▶ [Data listing]:
++++++++

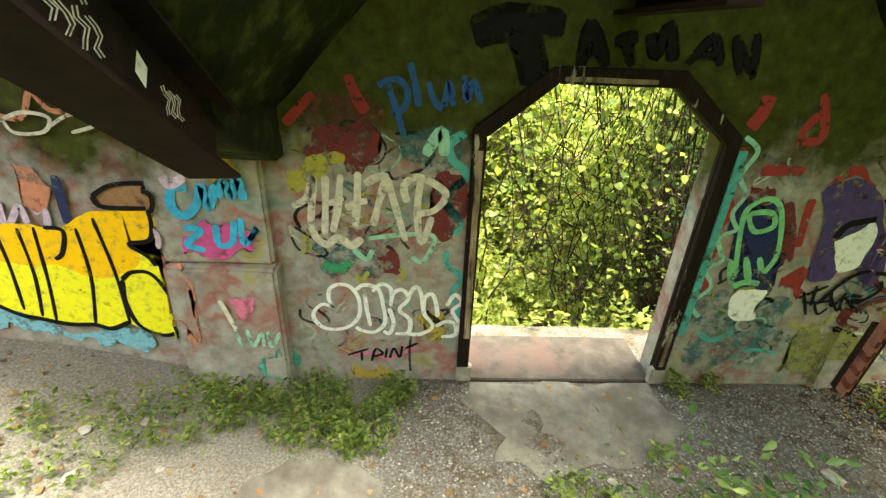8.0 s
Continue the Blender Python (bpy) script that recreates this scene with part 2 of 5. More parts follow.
def angle_bar(w, t=0.012):
    return [(-w / 2, -w / 2), (w / 2, -w / 2), (w / 2, -w / 2 + t), (-w / 2 + t, -w / 2 + t), (-w / 2 + t, w / 2), (-w / 2, w / 2)]


def channel_bar(w, h, t=0.014):
    """A channel, open to its right."""
    return [(-w / 2, -h / 2), (w / 2, -h / 2), (w / 2, -h / 2 + t), (-w / 2 + t, -h / 2 + t), (-w / 2 + t, h / 2 - t), (w / 2, h / 2 - t), (w / 2, h / 2), (-w / 2, h / 2)]


def i_bar(w, h, t=0.016):
    return [(-w / 2, -h / 2), (w / 2, -h / 2), (w / 2, -h / 2 + t), (t / 2, -h / 2 + t), (t / 2, h / 2 - t), (w / 2, h / 2 - t), (w / 2, h / 2), (-w / 2, h / 2), (-w / 2, h / 2 - t), (-t / 2, h / 2 - t), (-t / 2, -h / 2 + t), (-w / 2, -h / 2 + t)]


def tube_bm(points, radii, sides=7, bm=None):
    """A tapered tube along points."""
    bm = bm or bmesh.new()
    pts = [Vector(p) for p in points]
    rings = []
    ref = Vector((0.31, 0.95, 0.1))
    for i, p in enumerate(pts):
        d = (pts[min(i + 1, len(pts) - 1)] - pts[max(i - 1, 0)]).normalized()
        s = d.cross(ref).normalized()
        t = d.cross(s)
        r = float(radii[i])
        rings.append([bm.verts.new(p + r * (math.cos(k * math.tau / sides) * s + math.sin(k * math.tau / sides) * t)) for k in range(sides)])
    for q, w in zip(rings, rings[1:]):
        for k in range(sides):
            bm.faces.new((q[k], q[(k + 1) % sides], w[(k + 1) % sides], w[k]))
    bm.faces.new(rings[0][::-1])
    bm.faces.new(rings[-1])
    return bm


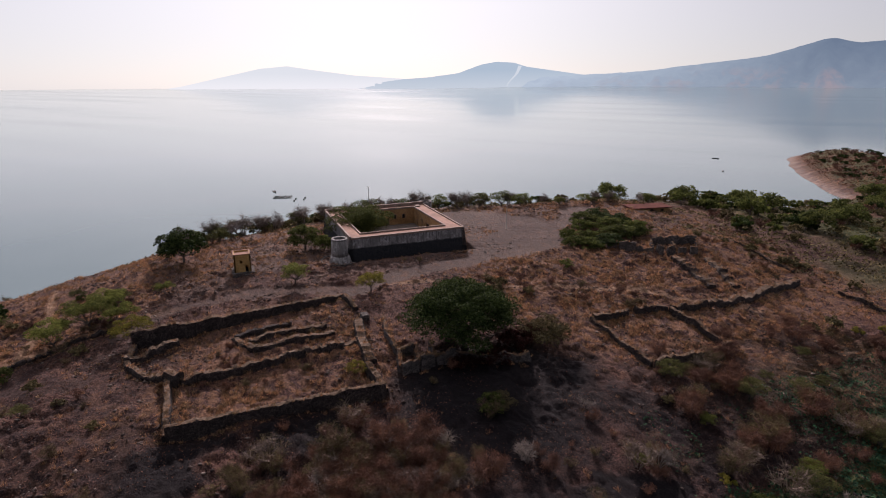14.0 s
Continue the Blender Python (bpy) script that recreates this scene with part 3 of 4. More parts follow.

++++++++

▶ [Aim of the task]: In your copy, leave out the pictures and reproduce the material above exactly.

▶ [Solution for this task]:
8.0 s
Continue the Blender Python (bpy) script that recreates this scene with part 2 of 5. More parts follow.
def angle_bar(w, t=0.012):
    return [(-w / 2, -w / 2), (w / 2, -w / 2), (w / 2, -w / 2 + t), (-w / 2 + t, -w / 2 + t), (-w / 2 + t, w / 2), (-w / 2, w / 2)]


def channel_bar(w, h, t=0.014):
    """A channel, open to its right."""
    return [(-w / 2, -h / 2), (w / 2, -h / 2), (w / 2, -h / 2 + t), (-w / 2 + t, -h / 2 + t), (-w / 2 + t, h / 2 - t), (w / 2, h / 2 - t), (w / 2, h / 2), (-w / 2, h / 2)]


def i_bar(w, h, t=0.016):
    return [(-w / 2, -h / 2), (w / 2, -h / 2), (w / 2, -h / 2 + t), (t / 2, -h / 2 + t), (t / 2, h / 2 - t), (w / 2, h / 2 - t), (w / 2, h / 2), (-w / 2, h / 2), (-w / 2, h / 2 - t), (-t / 2, h / 2 - t), (-t / 2, -h / 2 + t), (-w / 2, -h / 2 + t)]


def tube_bm(points, radii, sides=7, bm=None):
    """A tapered tube along points."""
    bm = bm or bmesh.new()
    pts = [Vector(p) for p in points]
    rings = []
    ref = Vector((0.31, 0.95, 0.1))
    for i, p in enumerate(pts):
        d = (pts[min(i + 1, len(pts) - 1)] - pts[max(i - 1, 0)]).normalized()
        s = d.cross(ref).normalized()
        t = d.cross(s)
        r = float(radii[i])
        rings.append([bm.verts.new(p + r * (math.cos(k * math.tau / sides) * s + math.sin(k * math.tau / sides) * t)) for k in range(sides)])
    for q, w in zip(rings, rings[1:]):
        for k in range(sides):
            bm.faces.new((q[k], q[(k + 1) % sides], w[(k + 1) % sides], w[k]))
    bm.faces.new(rings[0][::-1])
    bm.faces.new(rings[-1])
    return bm


14.0 s
Continue the Blender Python (bpy) script that recreates this scene with part 3 of 4. More parts follow.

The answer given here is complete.